NC State researchers predict active 2024 hurricane season
The 2024 Atlantic hurricane season begins in less than two months, and already a pair of preseason predictions are calling for it to be a busy one.
On the heels of researchers at Colorado State University making their highest-ever early call for the number of hurricanes, a team at N.C. State University is saying the same thing.
The group led by Lian Xie, professor of marine, earth and atmospheric sciences at NC State, is predicting between 15 and 20 named storms.
That is significantly higher than the long-term average, and moderately higher than recent 30-year averages, Xie said.
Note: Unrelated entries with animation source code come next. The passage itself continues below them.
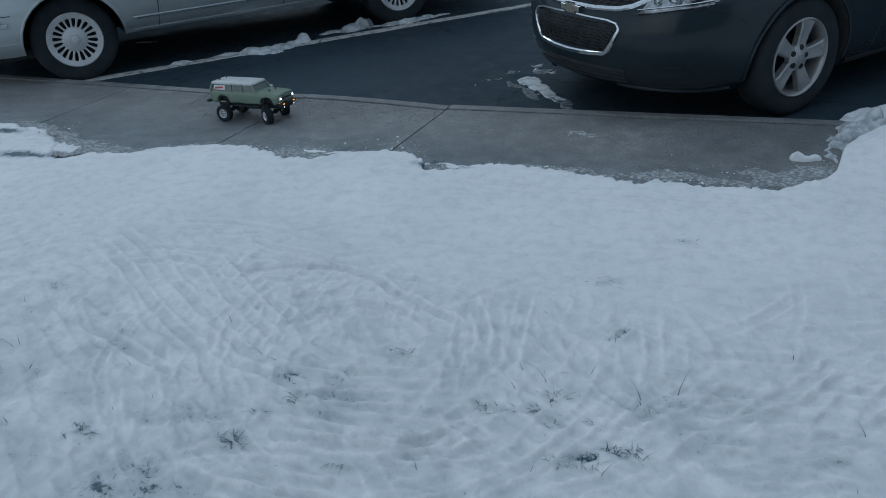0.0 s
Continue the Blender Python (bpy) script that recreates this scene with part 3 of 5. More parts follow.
# ---- heaps and scraps of snow ----
def snow_heap(name, label, centre, rx, ry, h, turn=0.0, seed=0, base=0.0, material=SNOW, power=0.6, n=54):
    """A lumpy heap: a disc of rings, high in the middle, with a ragged foot."""
    bm = bmesh.new()
    rings, turns = max(8, n // 3), n
    grid = []
    for i in range(rings + 1):
        f = i / rings
        row = []
        for k in range(turns):
            a = 2 * math.pi * k / turns
            v = Vector((math.cos(a), math.sin(a), seed * 1.7))
            rag = 1 + 0.30 * noise.noise(v * 1.5) * f + 0.22 * noise.noise(v * 3.7) * f ** 3 + 0.16 * noise.noise(v * 9) * f ** 6
            x, y = rx * f * rag * math.cos(a), ry * f * rag * math.sin(a)
            w = Vector((x * 9, y * 9, seed * 3.1))
            z = h * max(0, 1 - f * f) ** power * (1 + 0.55 * noise.noise(w * 0.6)) + 0.45 * h * noise.noise(w * 2.2) * (1 - f * f) + 0.020 * min(1, h / 0.05) * noise.noise(w * 5) * (1 - f * f) + 0.006 * noise.noise(w * 14) * (1 - f)
            row.append(bm.verts.new((x, y, z - 0.012 * f)))
        grid.append(row)
    for a, b in zip(grid, grid[1:]):
        for k in range(turns):
            bm.faces.new((a[k], b[k], b[(k + 1) % turns], a[(k + 1) % turns]))
    bmesh.ops.remove_doubles(bm, verts=grid[0], dist=1e-4)
    bmesh.ops.recalc_face_normals(bm, faces=bm.faces)
    ob = part(name, bm, material, smooth=60)
    ob.matrix_world = pose(*centre, base, 0, 0, turn)
    return tagged(ob, label, "snow heap")


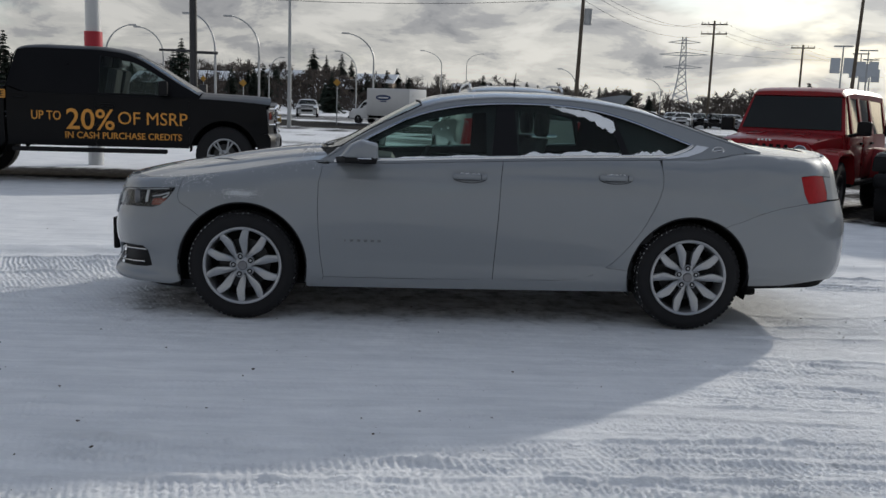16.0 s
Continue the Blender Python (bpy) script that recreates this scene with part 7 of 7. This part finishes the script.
fp = thing("pylon_sign", pose(-95.8, 58.8, ground_at(-95.8, 58.8), 0, 0, 58), "tall pale pylon sign topped by a navy oval", "sign")
bm = bmesh.new()
loft(bm, [[(-1.45, y, 0), (1.45, y, 0), (1.55, y, 6.4), (-1.55, y, 6.4)] for y in (-0.4, 0.4)])
py_ = part("pylon", bm, SIGN_GREY, fp)
bm = bmesh.new()
lathe(bm, [(0.0, -0.45), (1.0, -0.45), (1.0, 0.45), (0.0, 0.45)], 40, pose(0, 0, 7.9, 0, 0, 90) @ Matrix.Diagonal((1, 2.15, 0.86, 1)))
oval = part("oval_rim", bm, SIGN_WHITE, fp)
bm = bmesh.new()
lathe(bm, [(0.0, -0.5), (0.93, -0.5), (0.93, 0.5), (0.0, 0.5)], 40, pose(0, 0, 7.9, 0, 0, 90) @ Matrix.Diagonal((1, 2.15, 0.86, 1)))
ov = part("oval_face", bm, SIGN_NAVY, oval)
bm = bmesh.new()
strip(bm, [(-1.3 + 0.2 * k, -0.53, 7.9 + 0.22 * math.sin(k * 1.3)) for k in range(14)], 0.07, 6)
part("script_mark", bm, SIGN_WHITE, ov, "", True)
lettering("lettering", "TEAM", 1.5, 0.40, DARK_STEEL, py_, pose(0, -0.41, 5.3, 90, 0, 0), 0.03)
p2 = thing("blue_board", pose(-73.0, 56.0, 0, 0, 0, 50), "small blue roadside board", "sign")
bm = bmesh.new()
box(bm, (0, 0, 2.2), (1.0, 0.15, 1.7), 0.02)
part("panel", bm, SIGN_BLUE, p2)
bm = bmesh.new()
rod(bm, (0, 0.1, 0), (0, 0.1, 1.4), 0.08)
part("post", bm, STEEL, p2)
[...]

The long-term (1951 to 2023) average of named storms is 11, and the more recent average (1994 to 2023) is 14 named storms.
Of the predicted 15 to 20 named storms, NC State researchers say 10 to 12 may grow strong enough to become hurricanes (the historical average is six), with the possibility of three to four storms becoming major hurricanes.
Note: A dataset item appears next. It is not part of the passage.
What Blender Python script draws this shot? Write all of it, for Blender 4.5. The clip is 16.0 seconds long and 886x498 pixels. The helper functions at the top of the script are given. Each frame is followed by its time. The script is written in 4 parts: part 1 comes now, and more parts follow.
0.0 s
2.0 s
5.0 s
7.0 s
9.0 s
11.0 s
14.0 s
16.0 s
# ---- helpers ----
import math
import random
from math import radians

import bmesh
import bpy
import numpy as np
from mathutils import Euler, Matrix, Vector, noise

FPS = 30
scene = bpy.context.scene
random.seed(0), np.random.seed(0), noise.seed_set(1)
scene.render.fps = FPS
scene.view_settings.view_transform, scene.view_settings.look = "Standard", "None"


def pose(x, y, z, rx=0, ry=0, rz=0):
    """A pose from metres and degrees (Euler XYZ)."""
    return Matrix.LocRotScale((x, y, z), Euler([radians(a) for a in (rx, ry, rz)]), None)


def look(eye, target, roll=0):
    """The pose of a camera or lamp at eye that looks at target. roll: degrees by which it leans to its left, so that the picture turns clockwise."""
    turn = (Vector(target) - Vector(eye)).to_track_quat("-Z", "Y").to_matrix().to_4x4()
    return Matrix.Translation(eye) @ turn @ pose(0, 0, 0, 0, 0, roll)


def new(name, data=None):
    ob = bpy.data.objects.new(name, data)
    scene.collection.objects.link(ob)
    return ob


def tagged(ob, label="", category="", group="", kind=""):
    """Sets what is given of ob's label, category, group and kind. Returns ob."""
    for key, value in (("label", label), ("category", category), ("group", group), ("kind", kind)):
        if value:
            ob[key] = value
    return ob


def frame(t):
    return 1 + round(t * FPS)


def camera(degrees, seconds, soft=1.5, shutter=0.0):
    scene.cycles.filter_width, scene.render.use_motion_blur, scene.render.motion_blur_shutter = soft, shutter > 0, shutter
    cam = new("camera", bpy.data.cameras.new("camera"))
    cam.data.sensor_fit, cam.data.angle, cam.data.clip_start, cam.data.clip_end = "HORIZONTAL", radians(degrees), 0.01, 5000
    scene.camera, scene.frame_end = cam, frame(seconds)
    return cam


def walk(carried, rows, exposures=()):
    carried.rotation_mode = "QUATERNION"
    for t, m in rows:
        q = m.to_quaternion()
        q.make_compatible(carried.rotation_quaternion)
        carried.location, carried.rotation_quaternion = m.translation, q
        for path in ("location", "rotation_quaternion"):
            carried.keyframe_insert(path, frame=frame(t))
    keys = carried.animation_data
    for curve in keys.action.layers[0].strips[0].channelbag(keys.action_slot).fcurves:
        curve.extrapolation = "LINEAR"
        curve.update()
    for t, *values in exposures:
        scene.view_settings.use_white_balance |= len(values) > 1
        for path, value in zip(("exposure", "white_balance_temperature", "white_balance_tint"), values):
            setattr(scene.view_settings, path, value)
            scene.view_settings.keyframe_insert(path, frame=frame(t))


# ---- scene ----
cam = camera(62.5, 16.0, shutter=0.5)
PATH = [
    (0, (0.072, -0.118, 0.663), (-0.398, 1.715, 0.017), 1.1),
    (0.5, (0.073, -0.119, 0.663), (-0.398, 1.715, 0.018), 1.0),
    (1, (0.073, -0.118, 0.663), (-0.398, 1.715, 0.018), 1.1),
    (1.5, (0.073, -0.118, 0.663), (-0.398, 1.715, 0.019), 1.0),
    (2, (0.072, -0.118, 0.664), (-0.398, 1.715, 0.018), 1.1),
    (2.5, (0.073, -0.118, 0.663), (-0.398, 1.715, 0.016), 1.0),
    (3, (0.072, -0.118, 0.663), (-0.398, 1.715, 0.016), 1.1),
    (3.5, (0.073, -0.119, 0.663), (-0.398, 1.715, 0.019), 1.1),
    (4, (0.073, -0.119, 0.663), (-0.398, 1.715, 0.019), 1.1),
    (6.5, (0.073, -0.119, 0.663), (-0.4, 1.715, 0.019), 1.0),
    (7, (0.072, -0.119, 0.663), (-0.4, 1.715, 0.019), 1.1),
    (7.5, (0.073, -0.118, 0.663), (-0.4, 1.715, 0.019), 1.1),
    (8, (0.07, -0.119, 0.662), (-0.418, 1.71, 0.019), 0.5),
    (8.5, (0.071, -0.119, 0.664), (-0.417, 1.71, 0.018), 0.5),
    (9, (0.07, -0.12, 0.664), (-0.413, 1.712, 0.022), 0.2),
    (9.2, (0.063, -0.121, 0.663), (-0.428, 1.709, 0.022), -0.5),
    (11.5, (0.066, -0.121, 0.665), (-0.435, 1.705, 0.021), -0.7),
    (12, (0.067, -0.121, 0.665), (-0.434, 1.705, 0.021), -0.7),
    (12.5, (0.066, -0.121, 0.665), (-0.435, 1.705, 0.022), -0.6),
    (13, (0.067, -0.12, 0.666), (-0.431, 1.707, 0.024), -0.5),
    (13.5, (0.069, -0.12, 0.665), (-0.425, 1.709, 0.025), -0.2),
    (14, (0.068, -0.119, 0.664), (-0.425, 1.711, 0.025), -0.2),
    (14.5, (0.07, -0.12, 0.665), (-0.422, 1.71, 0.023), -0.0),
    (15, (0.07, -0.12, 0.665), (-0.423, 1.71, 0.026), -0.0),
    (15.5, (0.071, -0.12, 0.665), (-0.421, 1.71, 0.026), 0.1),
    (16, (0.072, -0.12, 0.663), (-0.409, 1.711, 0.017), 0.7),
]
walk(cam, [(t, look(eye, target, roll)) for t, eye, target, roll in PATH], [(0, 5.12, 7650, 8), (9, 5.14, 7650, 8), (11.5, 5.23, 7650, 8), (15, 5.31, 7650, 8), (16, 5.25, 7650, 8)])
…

The forecast was made through a collaboration between NC State’s departments of marine, earth and atmospheric sciences and computer science. NC State adjunct assistant professor of marine, earth and atmospheric sciences Xia Sun also contributed to the research.
Those figures nearly match the Colorado State’s prediction issued earlier this month of 23 named storms and 11 hurricanes.
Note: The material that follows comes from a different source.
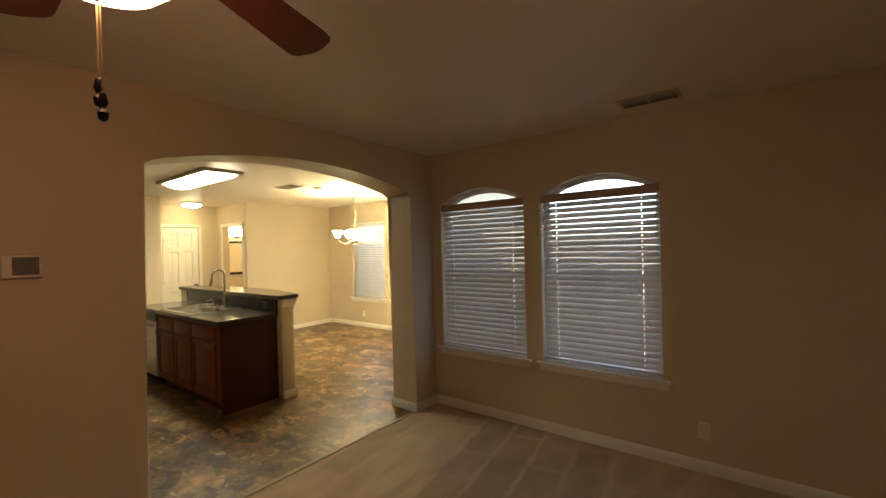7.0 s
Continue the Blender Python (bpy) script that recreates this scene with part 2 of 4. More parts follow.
def slat_material(name, through_light):
    """White blind slat: mostly opaque, some light comes through."""
    m, nt, b = base_material(name, (0.78, 0.76, 0.72), 0.4)
    v = coords(nt, (2, 30, 30))
    n = noise_node(nt, v, 3, 3)
    c = ramp(nt, n, [(0.3, (0.72, 0.70, 0.66)), (0.7, (0.80, 0.78, 0.74))])
    nt.links.new(c, b.inputs["Base Color"])
    t, mx = nt.nodes.new("ShaderNodeBsdfTranslucent"), nt.nodes.new("ShaderNodeMixShader")
    nt.links.new(c, t.inputs["Color"])
    mx.inputs[0].default_value = through_light
    nt.links.new(b.outputs[0], mx.inputs[1])
    nt.links.new(t.outputs[0], mx.inputs[2])
    nt.links.new(mx.outputs[0], nt.nodes["Material Output"].inputs["Surface"])
    return m


PAINT = wall_paint("tan_wall_paint", (0.60, 0.50, 0.345))
CEIL = wall_paint("ceiling_paint", (0.76, 0.70, 0.60))
TRIM = varied("white_trim_paint", (0.76, 0.72, 0.64), 0.35, spread=0.05, small=90, relief=0.05)
PLATE = varied("ivory_plastic", (0.74, 0.68, 0.56), 0.3, spread=0.04, small=200, relief=0.03)
DOORWHITE = varied("white_door_paint", (0.76, 0.73, 0.66), 0.35, spread=0.04, small=70, relief=0.08)
CARPET = carpet_material()
SLATE, SLATE_REST = slate_material("slate_vinyl"), slate_material("slate_vinyl_rest", True)
JOINT = varied("dark_floor_joint", (0.09, 0.068, 0.038), 0.6, spread=0.2, small=80)
DARK_WOOD, LIGHT_WOOD = (0.152, 0.037, 0.0085), (0.232, 0.065, 0.0130)
WOOD = wood("cherry_wood", DARK_WOOD, LIGHT_WOOD, "z")
WOOD_H = wood("cherry_wood_across", DARK_WOOD, LIGHT_WOOD, "x")
# Dark glaze, with the shade that sits in door grooves put into its colour.
GLAZE_SHADE = varied("glaze_and_shade", (0.098, 0.026, 0.009), 0.45, spread=0.2, small=60)
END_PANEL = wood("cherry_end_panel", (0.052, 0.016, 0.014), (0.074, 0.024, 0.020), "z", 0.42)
# Shade inside the open wine rack, put into the panel colour.
INTERIOR_SHADE = varied("shaded_cabinet_interior", (0.040, 0.020, 0.012), 0.6, spread=0.2, small=30)
TOP = laminate("charcoal_laminate", (0.034, 0.030, 0.027), 0.15, 0.22, 0.6)
BARTOP = laminate("polished_granite_laminate", (0.070, 0.060, 0.043), 0.15, 0.18, 1.0)
STEEL, STEEL_V = brushed_steel("brushed_steel", "x"), brushed_steel("brushed_steel_upright", "z", (0.60, 0.56, 0.50), 0.34)
CHROME = varied("polished_steel", (0.68, 0.66, 0.62), 0.14, 1.0, spread=0.05, relief=0.0, rough_spread=0.05)
NICKEL = varied("brushed_nickel", (0.50, 0.46, 0.40), 0.26, 1.0, spread=0.06, relief=0.0)
SINK = varied("sink_steel", (0.40, 0.385, 0.34), 0.27, 1.0, spread=0.05, relief=0.0, rough_spread=0.05)
BLACK = varied("black_enamel", (0.012, 0.012, 0.012), 0.28, spread=0.25, small=120, relief=0.03)
BLACKGLASS = varied("black_glass", (0.008, 0.008, 0.009), 0.06, spread=0.2, relief=0.0, rough_spread=0.03)
SMOKED = varied("smoked_glass", (0.045, 0.042, 0.036), 0.08, spread=0.2, relief=0.0, rough_spread=0.03)
CHARCOAL = varied("charcoal_plastic", (0.06, 0.057, 0.052), 0.4, spread=0.1)
BLACKPLASTIC = varied("black_plastic", (0.015, 0.014, 0.013), 0.42, spread=0.2)
BRONZE = varied("oil_rubbed_bronze", (0.020, 0.014, 0.010), 0.42, 0.6, spread=0.3, small=40)
BLADE = wood("mahogany_blade", (0.055, 0.012, 0.008), (0.13, 0.030, 0.016), "x", 0.35)
FRAME_VINYL = varied("white_window_vinyl", (0.78, 0.78, 0.76), 0.35, spread=0.04, relief=0.02)
VALANCE = varied("valance_taupe", (0.40, 0.315, 0.225), 0.45, spread=0.06)
SLAT, THIN_SLAT = slat_material("blind_white", 0.24), slat_material("thin_vinyl_blind", 0.62)
PANE = glass("window_glass")
VENTPAINT = varied("vent_enamel", (0.55, 0.48, 0.37), 0.4, spread=0.08, relief=0.03)
# Vent enamel darkened for the shade between louvres; near-black for the duct's shade.
VENTSLAT_SHADE = varied("vent_slat_shaded_enamel", (0.40, 0.36, 0.29), 0.5, spread=0.1, relief=0.03)
DUCT_SHADE = varied("vent_duct_shade", (0.03, 0.027, 0.022), 0.8, spread=0.2)
FIXTURE = varied("fixture_enamel", (0.42, 0.35, 0.26), 0.4, spread=0.08, relief=0.03)
GRASS = varied("grass", (0.07, 0.09, 0.03), 0.9, spread=0.35, large=0.6, small=30, relief=0.6, distance=0.02)
FENCEWOOD = wood("fence_cedar", (0.24, 0.20, 0.16), (0.42, 0.36, 0.30), "z", 0.8)
FRONTDOOR = wood("dark_walnut_door", (0.035, 0.014, 0.008), (0.075, 0.030, 0.016), "z", 0.45)
SCREEN = varied("thermostat_screen", (0.16, 0.155, 0.13), 0.25, spread=0.1, relief=0.0)
# Uneven strength is made up, so the wall at +x gets less of it.
FAN_GLASS = lopsided_glow("fan_bowl_glass", WARM, FAN_LAMP, 1.5, 0.45)
TUBE_GLASS = glow("kitchen_diffuser", NEUTRAL, KITCHEN_LAMP)
HALL_GLASS = glow("hall_bowl_glass", SOFT_WARM, HALL_LAMP)
SHADE_GLASS = glow("chandelier_glass", SOFT_WARM, CHANDELIER_LAMP)
BATH_GLASS = glow("bath_lamp_glass", SOFT_WARM, BATH_LAMP)
MIRROR = base_material("mirror_silver", (0.9, 0.9, 0.9), 0.02, 1.0)[0]
BRASSY = varied("pale_brass", (0.50, 0.40, 0.22), 0.3, 0.9, spread=0.08, relief=0.0)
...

NC State scientist add that the Gulf of Mexico will also see a slightly more active hurricane season.
Of the 15 to 20 named storms predicted across the entire Atlantic basin, Xie’s data indicate the likelihood of five to seven named storms forming in the region, with two to four of them becoming hurricanes, and one to two becoming a major hurricane.
Historic averages for the Gulf are three named storms and two hurricanes.
Xie’s methodology evaluates more than 100 years of historical data on Atlantic Ocean hurricane positions and intensity, as well as other variables, including weather patterns and sea-surface temperatures, to predict how many storms will form in each ocean basin.
While NC State’s forecast does not go beyond the Atlantic and Gulf, Colorado State gave early season predictions for specific geographic locations.
The Outer Banks is more likely than not to see at least one named tropical cyclone move through this year, according to the CSU team.
This year’s predictions of another busy year follow the 2023 Atlantic hurricane season, which will be remembered for two late-summer storms that left their legacies on eastern North Carolina in what was one of the busiest seasons in the last eight decades.
The above-average year of activity was also characterized by record-warm Atlantic sea surface temperatures, and for producing the most named storms in what is considered a strong El Nino year.
Seven storms were hurricanes and three intensified to major hurricanes. An average season has 14 named storms, seven hurricanes and three major hurricanes.
The most significant hurricane of 2023 was Idalia, which made landfall at Category 3 intensity in the Big Bend region of Florida, causing $3.6 billion dollars in damage and resulting in eight direct fatalities.
Remnants of Idalia passed across eastern North Carolina with heavy rain, strong winds, and some overwash issues on Hatteras Island just ahead of Labor Day weekend.
The following week, three people died in the span of three days while swimming in the Atlantic Ocean, which was still churned up from waves caused by both Idalia and distant Hurricane Franklin.
And waves from the two storms started an extended period of erosion of the beach north of Cape Hatteras Lighthouse, which remains closed due to petroleum products leaking from the sand at the site of former Navy/Coast Guard facilities in Buxton.
The Atlantic hurricane season runs from June 1 through Nov. 30.